Only the lines from the one with "for curve in" through the one with "scene.view_settings.keyframe_insert(path, frame=frame(t))" are to be restated, word for word, with both of them included.

####

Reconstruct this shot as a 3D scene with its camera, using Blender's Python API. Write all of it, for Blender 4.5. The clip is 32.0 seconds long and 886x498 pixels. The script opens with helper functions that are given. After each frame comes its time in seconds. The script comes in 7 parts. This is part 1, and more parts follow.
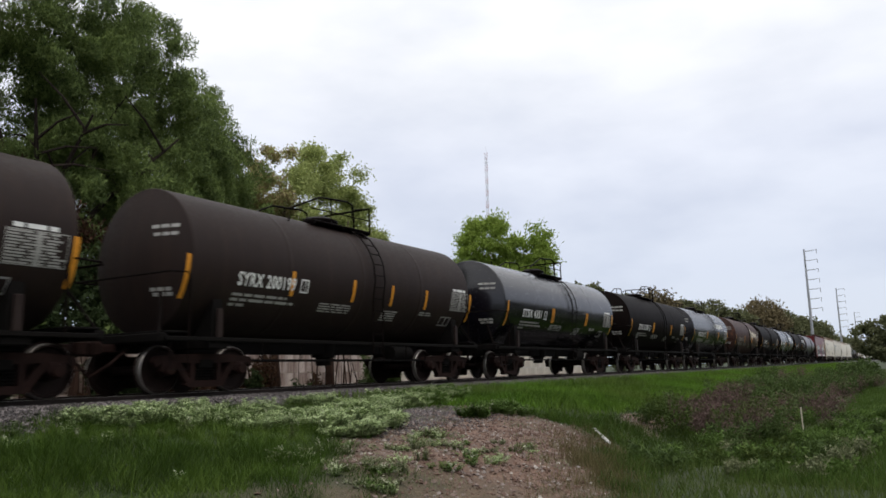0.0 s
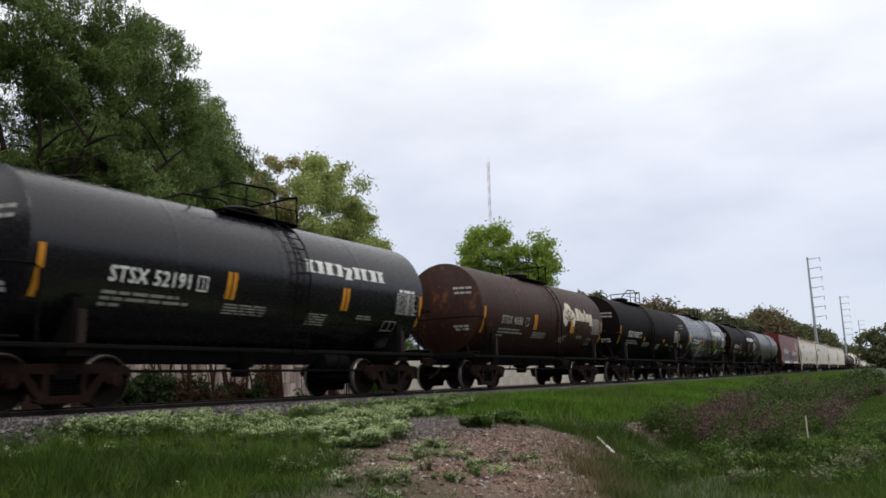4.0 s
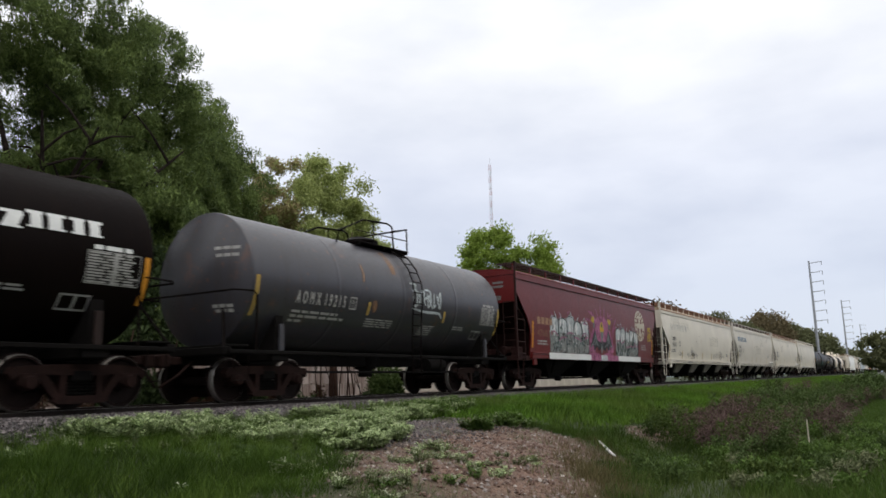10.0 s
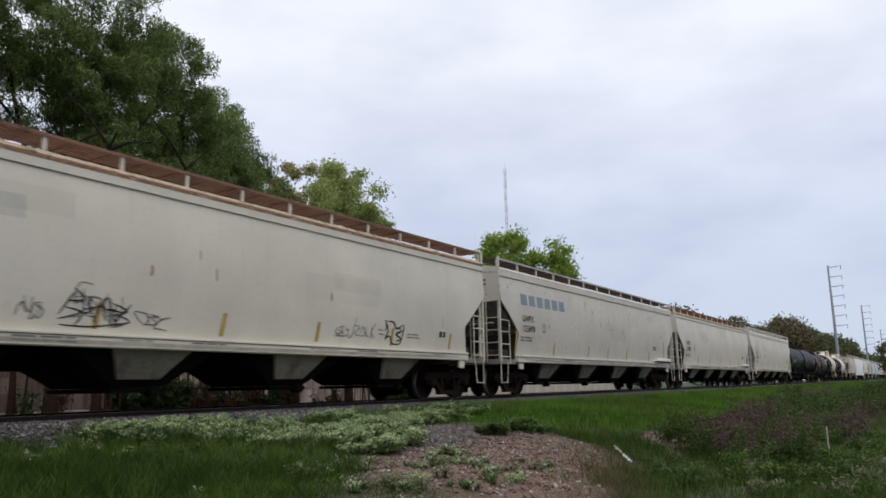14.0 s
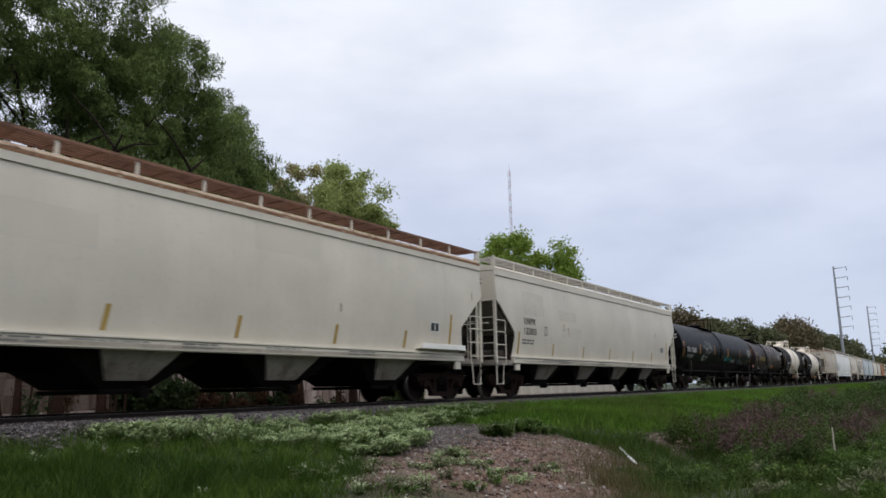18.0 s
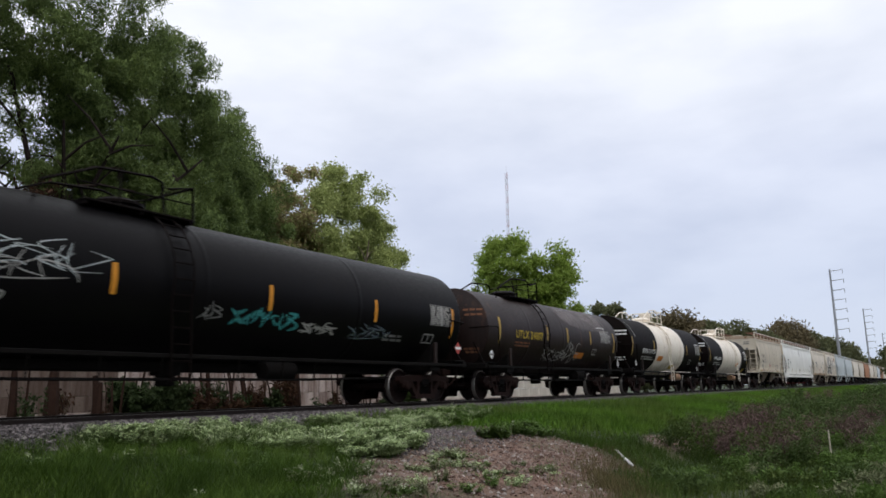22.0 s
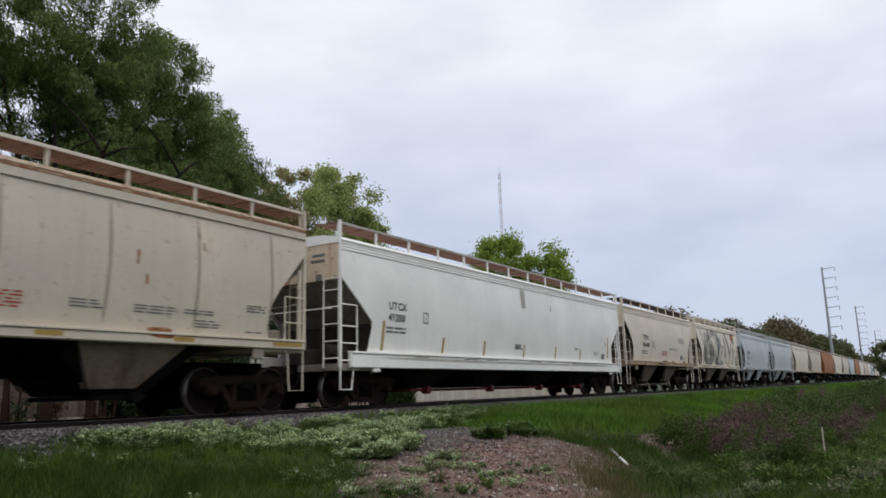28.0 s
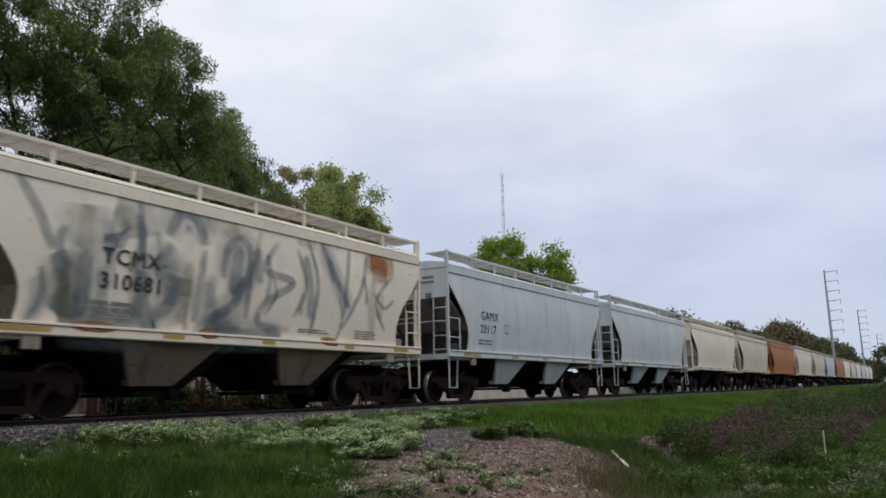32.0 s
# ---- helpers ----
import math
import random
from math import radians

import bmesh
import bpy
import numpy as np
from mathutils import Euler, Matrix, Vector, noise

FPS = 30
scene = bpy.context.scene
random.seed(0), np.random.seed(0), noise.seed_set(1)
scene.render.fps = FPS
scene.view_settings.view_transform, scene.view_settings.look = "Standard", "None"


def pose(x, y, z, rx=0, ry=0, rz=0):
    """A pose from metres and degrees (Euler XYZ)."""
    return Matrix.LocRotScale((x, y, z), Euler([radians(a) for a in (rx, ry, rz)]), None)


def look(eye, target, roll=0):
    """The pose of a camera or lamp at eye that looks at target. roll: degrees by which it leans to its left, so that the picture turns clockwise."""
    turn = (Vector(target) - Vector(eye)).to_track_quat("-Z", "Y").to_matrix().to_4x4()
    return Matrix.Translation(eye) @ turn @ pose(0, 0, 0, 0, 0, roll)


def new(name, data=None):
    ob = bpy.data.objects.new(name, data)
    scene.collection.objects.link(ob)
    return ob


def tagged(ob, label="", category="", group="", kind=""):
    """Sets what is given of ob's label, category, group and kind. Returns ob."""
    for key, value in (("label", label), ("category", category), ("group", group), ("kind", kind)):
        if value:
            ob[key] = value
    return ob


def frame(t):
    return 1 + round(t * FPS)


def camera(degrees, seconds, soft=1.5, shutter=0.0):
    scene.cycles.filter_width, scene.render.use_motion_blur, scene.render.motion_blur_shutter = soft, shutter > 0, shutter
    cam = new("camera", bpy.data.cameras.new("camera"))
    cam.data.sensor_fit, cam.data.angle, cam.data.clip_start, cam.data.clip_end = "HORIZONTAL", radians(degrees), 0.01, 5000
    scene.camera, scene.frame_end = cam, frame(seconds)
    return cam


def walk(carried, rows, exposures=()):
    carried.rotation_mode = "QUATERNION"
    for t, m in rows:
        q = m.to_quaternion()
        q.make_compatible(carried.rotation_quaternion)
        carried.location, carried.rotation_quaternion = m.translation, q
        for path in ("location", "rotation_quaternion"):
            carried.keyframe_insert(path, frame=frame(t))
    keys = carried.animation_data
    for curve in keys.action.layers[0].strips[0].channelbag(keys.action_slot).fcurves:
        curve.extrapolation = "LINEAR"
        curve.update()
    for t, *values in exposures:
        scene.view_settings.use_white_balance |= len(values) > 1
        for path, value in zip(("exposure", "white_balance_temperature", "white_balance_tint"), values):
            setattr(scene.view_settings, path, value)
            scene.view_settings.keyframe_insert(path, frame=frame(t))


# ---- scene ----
LENS = 61.78
EYE = Vector((0.0, -12.8, 0.325))
# seconds, heading from the track's line, tilt up and lean, in degrees
HEADINGS = [
    (0.0, 31.27, 9.26, -1.40), (0.5, 31.29, 9.39, -1.34), (1.0, 31.31, 9.51, -1.39), (1.5, 31.34, 9.61, -1.46), (2.0, 31.38, 9.71, -1.43),
    (2.5, 31.40, 9.84, -1.38), (3.0, 31.41, 9.94, -1.46), (3.5, 31.43, 9.99, -1.63), (5.5, 31.61, 9.92, -1.23), (6.0, 31.65, 9.96, -1.29),
    (6.5, 31.65, 10.01, -1.35), (7.0, 31.61, 10.05, -1.36), (7.5, 31.56, 10.06, -1.26), (8.0, 31.52, 10.08, -1.16), (8.5, 31.49, 10.12, -1.19),
    (9.0, 31.47, 10.14, -1.28), (9.5, 31.49, 10.15, -1.31), (10.0, 31.55, 10.16, -1.32), (10.5, 31.69, 10.20, -1.33), (11.0, 31.94, 10.24, -1.36),
    (11.5, 32.18, 10.28, -1.40), (12.0, 32.33, 10.35, -1.36), (12.5, 32.44, 10.44, -1.27), (13.0, 32.51, 10.51, -1.26), (13.5, 32.59, 10.54, -1.29),
    (14.0, 32.73, 10.54, -1.16), (14.5, 32.90, 10.53, -0.86), (16.5, 33.18, 10.45, -1.21), (17.0, 33.16, 10.52, -1.15), (17.5, 33.13, 10.58, -1.16),
    (18.0, 33.07, 10.64, -1.13), (18.5, 32.99, 10.69, -1.13), (19.0, 32.92, 10.74, -1.18), (19.5, 32.89, 10.82, -1.15), (20.0, 32.87, 10.92, -1.05),
    (20.5, 32.85, 10.99, -1.05), (21.0, 32.84, 10.98, -1.09), (21.5, 32.83, 10.90, -1.07), (22.0, 32.83, 10.79, -1.09), (22.5, 32.80, 10.70, -1.20),
    (23.0, 32.76, 10.65, -1.28), (23.5, 32.70, 10.63, -1.30), (24.0, 32.63, 10.63, -1.28), (24.5, 32.54, 10.66, -1.32), (25.0, 32.46, 10.72, -1.37),
    (25.5, 32.40, 10.80, -1.37), (27.5, 32.31, 10.86, -1.59), (28.0, 32.33, 10.85, -1.62), (28.5, 32.36, 10.85, -1.66), (29.0, 32.43, 10.81, -1.55),
    (29.5, 32.53, 10.76, -1.36), (30.0, 32.59, 10.76, -1.27), (30.5, 32.61, 10.80, -1.27), (31.0, 32.60, 10.84, -1.27), (31.5, 32.55, 10.87, -1.23),
    (32.0, 32.49, 10.87, -1.15),
]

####

EXERCISE ANSWER |
    for curve in keys.action.layers[0].strips[0].channelbag(keys.action_slot).fcurves:
        curve.extrapolation = "LINEAR"
        curve.update()
    for t, *values in exposures:
        scene.view_settings.use_white_balance |= len(values) > 1
        for path, value in zip(("exposure", "white_balance_temperature", "white_balance_tint"), values):
            setattr(scene.view_settings, path, value)
            scene.view_settings.keyframe_insert(path, frame=frame(t))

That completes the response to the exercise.